→ TASK TO COMPLETE: Every line below is to be copied exactly, with the pictures left out.

====== DATA LINES

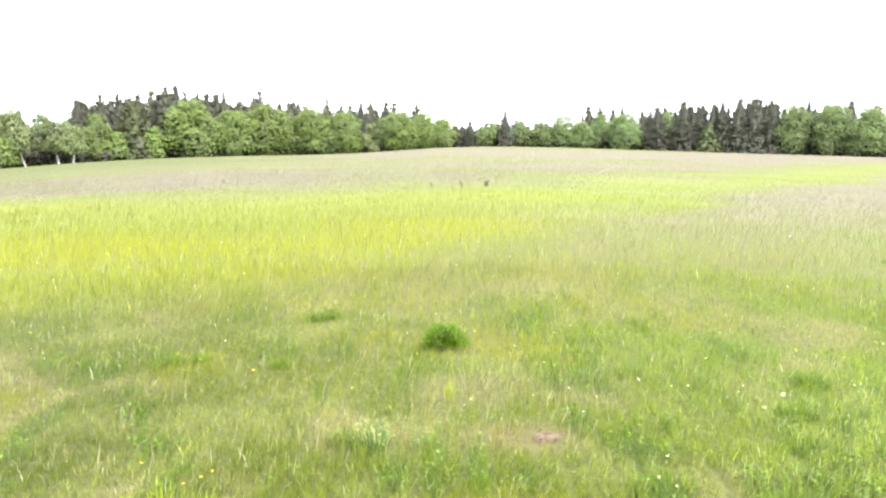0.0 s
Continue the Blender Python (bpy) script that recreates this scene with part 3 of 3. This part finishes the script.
def twig_shrub(rng, name, label):
    """A leafless grey shrub: many fine upright stems."""
    pieces, cen = [], []
    for k in range(60):
        a, s = rng.uniform(0, 6.28), rng.uniform(0.1, 0.5)
        tip = np.array([math.cos(a) * s, math.sin(a) * s, rng.uniform(0.6, 1.0) * (1.1 - s)])
        pieces.append(tube([tip * np.array([0.2, 0.2, 0]) - np.array([0, 0, 0.02]), tip * np.array([0.7, 0.7, 0.55]), tip], [0.010, 0.006, 0.002], 4))
        cen.append(tip + rng.normal(size=(10, 3)) * 0.05)
    c = np.concatenate(cen)
    return tree(name, label, pieces, BARK, sprays(c, unit(rng.normal(size=c.shape)), 0.05, rng, 2.0), GREY_TWIG, category="shrub")


tr = np.random.RandomState(23)
MAKE = {
    "maple": [broadleaf(tr, "maple", "rounded maple in fresh green leaf, branched to the ground", MAPLE_LEAF) for _ in range(5)],
    "young": [broadleaf(tr, "broadleaf_tree", "light green young broadleaf tree with a rounded crown", LIGHT_LEAF, lobes=27) for _ in range(3)],
    "dark": [broadleaf(tr, "broadleaf_tree", "dense dark green broadleaf tree", DARK_LEAF, lobes=28) for _ in range(2)],
    "inner_leaf": [broadleaf(tr, "broadleaf_tree", "dark broadleaf tree inside the wood", DARK_LEAF, lobes=12, leaf=0.085, count=900) for _ in range(2)],
    "shrub": [broadleaf(tr, "shrub", "light green leafy shrub at the foot of the wood", LIGHT_LEAF, 0.02, 12, 0.06, 1900, group="shrubs at the wood's edge", girth=0.012) for _ in range(3)],
    "leafshrub": [broadleaf(tr, "shrub", "yellow-green leafy shrub at the foot of the wood", MAPLE_LEAF, 0.02, 12, 0.05, 2300, group="shrubs at the wood's edge", girth=0.012) for _ in range(2)],
    "poplar": [conifer(tr, "poplar", "tall grey-green poplar standing over its neighbours", POPLAR_LEAF, 0.06, 15, 0.56, 0.056, -0.5, "broadleaf trees at the wood's edge", 0.30, 0.05, full=0.4)],
    "greytree": [broadleaf(tr, "willow", "greyish green willow with a thin crown", BIRCH_LEAF, 0.08, 12, 0.05, 1500, 0.6)],
    "spruce": [conifer(tr, "spruce", "dark green spruce with drooping boughs", SPRUCE_NEEDLE, leaf=0.030, dense=40, ragged=0.24 + 0.05 * k, power=0.74 + 0.04 * k, tiers=18 + k % 3) for k in range(5)],
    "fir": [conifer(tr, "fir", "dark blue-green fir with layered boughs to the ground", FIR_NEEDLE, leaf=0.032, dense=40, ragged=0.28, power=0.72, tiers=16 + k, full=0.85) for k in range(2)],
    "inner": [conifer(tr, "spruce", "dark green spruce inside the wood", SPRUCE_NEEDLE, tiers=15, leaf=0.078, power=0.68, ragged=0.45, light=True) for k in range(3)],
    "inner_pine": [conifer(tr, "pine", "brownish green pine inside the wood", PINE_NEEDLE, tiers=13, leaf=0.080, power=0.62, ragged=0.55, droop=0.0, light=True, full=0.6) for k in range(3)],
    "larch": [conifer(tr, "larch", "soft mid-green larch with level boughs", LARCH_NEEDLE, tiers=20, droop=0.1, ragged=0.35) for _ in range(1)],
    "pine": [conifer(tr, "pine", "dark pine with ragged level boughs", PINE_NEEDLE, tiers=15, power=0.66, ragged=0.6, droop=-0.3, bare=0.15, leaf=0.048, full=0.55) for _ in range(3)],
    "birch": [birch(tr, "birch", "birch with a white leaning trunk and airy pale leaves", BIRCH_LEAF, k) for k in (-0.20, 0.06, -0.32, -0.12)],
    "baretree": [bare_tree(tr, "birch", "thin birch almost bare, with a pale trunk")],
    "deadshrub": [twig_shrub(tr, "shrub", "leafless grey twiggy shrub")],
}
FIRST = {}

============

→ OUTPUT OF THE TASK:
0.0 s
Continue the Blender Python (bpy) script that recreates this scene with part 3 of 3. This part finishes the script.
def twig_shrub(rng, name, label):
    """A leafless grey shrub: many fine upright stems."""
    pieces, cen = [], []
    for k in range(60):
        a, s = rng.uniform(0, 6.28), rng.uniform(0.1, 0.5)
        tip = np.array([math.cos(a) * s, math.sin(a) * s, rng.uniform(0.6, 1.0) * (1.1 - s)])
        pieces.append(tube([tip * np.array([0.2, 0.2, 0]) - np.array([0, 0, 0.02]), tip * np.array([0.7, 0.7, 0.55]), tip], [0.010, 0.006, 0.002], 4))
        cen.append(tip + rng.normal(size=(10, 3)) * 0.05)
    c = np.concatenate(cen)
    return tree(name, label, pieces, BARK, sprays(c, unit(rng.normal(size=c.shape)), 0.05, rng, 2.0), GREY_TWIG, category="shrub")


tr = np.random.RandomState(23)
MAKE = {
    "maple": [broadleaf(tr, "maple", "rounded maple in fresh green leaf, branched to the ground", MAPLE_LEAF) for _ in range(5)],
    "young": [broadleaf(tr, "broadleaf_tree", "light green young broadleaf tree with a rounded crown", LIGHT_LEAF, lobes=27) for _ in range(3)],
    "dark": [broadleaf(tr, "broadleaf_tree", "dense dark green broadleaf tree", DARK_LEAF, lobes=28) for _ in range(2)],
    "inner_leaf": [broadleaf(tr, "broadleaf_tree", "dark broadleaf tree inside the wood", DARK_LEAF, lobes=12, leaf=0.085, count=900) for _ in range(2)],
    "shrub": [broadleaf(tr, "shrub", "light green leafy shrub at the foot of the wood", LIGHT_LEAF, 0.02, 12, 0.06, 1900, group="shrubs at the wood's edge", girth=0.012) for _ in range(3)],
    "leafshrub": [broadleaf(tr, "shrub", "yellow-green leafy shrub at the foot of the wood", MAPLE_LEAF, 0.02, 12, 0.05, 2300, group="shrubs at the wood's edge", girth=0.012) for _ in range(2)],
    "poplar": [conifer(tr, "poplar", "tall grey-green poplar standing over its neighbours", POPLAR_LEAF, 0.06, 15, 0.56, 0.056, -0.5, "broadleaf trees at the wood's edge", 0.30, 0.05, full=0.4)],
    "greytree": [broadleaf(tr, "willow", "greyish green willow with a thin crown", BIRCH_LEAF, 0.08, 12, 0.05, 1500, 0.6)],
    "spruce": [conifer(tr, "spruce", "dark green spruce with drooping boughs", SPRUCE_NEEDLE, leaf=0.030, dense=40, ragged=0.24 + 0.05 * k, power=0.74 + 0.04 * k, tiers=18 + k % 3) for k in range(5)],
    "fir": [conifer(tr, "fir", "dark blue-green fir with layered boughs to the ground", FIR_NEEDLE, leaf=0.032, dense=40, ragged=0.28, power=0.72, tiers=16 + k, full=0.85) for k in range(2)],
    "inner": [conifer(tr, "spruce", "dark green spruce inside the wood", SPRUCE_NEEDLE, tiers=15, leaf=0.078, power=0.68, ragged=0.45, light=True) for k in range(3)],
    "inner_pine": [conifer(tr, "pine", "brownish green pine inside the wood", PINE_NEEDLE, tiers=13, leaf=0.080, power=0.62, ragged=0.55, droop=0.0, light=True, full=0.6) for k in range(3)],
    "larch": [conifer(tr, "larch", "soft mid-green larch with level boughs", LARCH_NEEDLE, tiers=20, droop=0.1, ragged=0.35) for _ in range(1)],
    "pine": [conifer(tr, "pine", "dark pine with ragged level boughs", PINE_NEEDLE, tiers=15, power=0.66, ragged=0.6, droop=-0.3, bare=0.15, leaf=0.048, full=0.55) for _ in range(3)],
    "birch": [birch(tr, "birch", "birch with a white leaning trunk and airy pale leaves", BIRCH_LEAF, k) for k in (-0.20, 0.06, -0.32, -0.12)],
    "baretree": [bare_tree(tr, "birch", "thin birch almost bare, with a pale trunk")],
    "deadshrub": [twig_shrub(tr, "shrub", "leafless grey twiggy shrub")],
}
FIRST = {}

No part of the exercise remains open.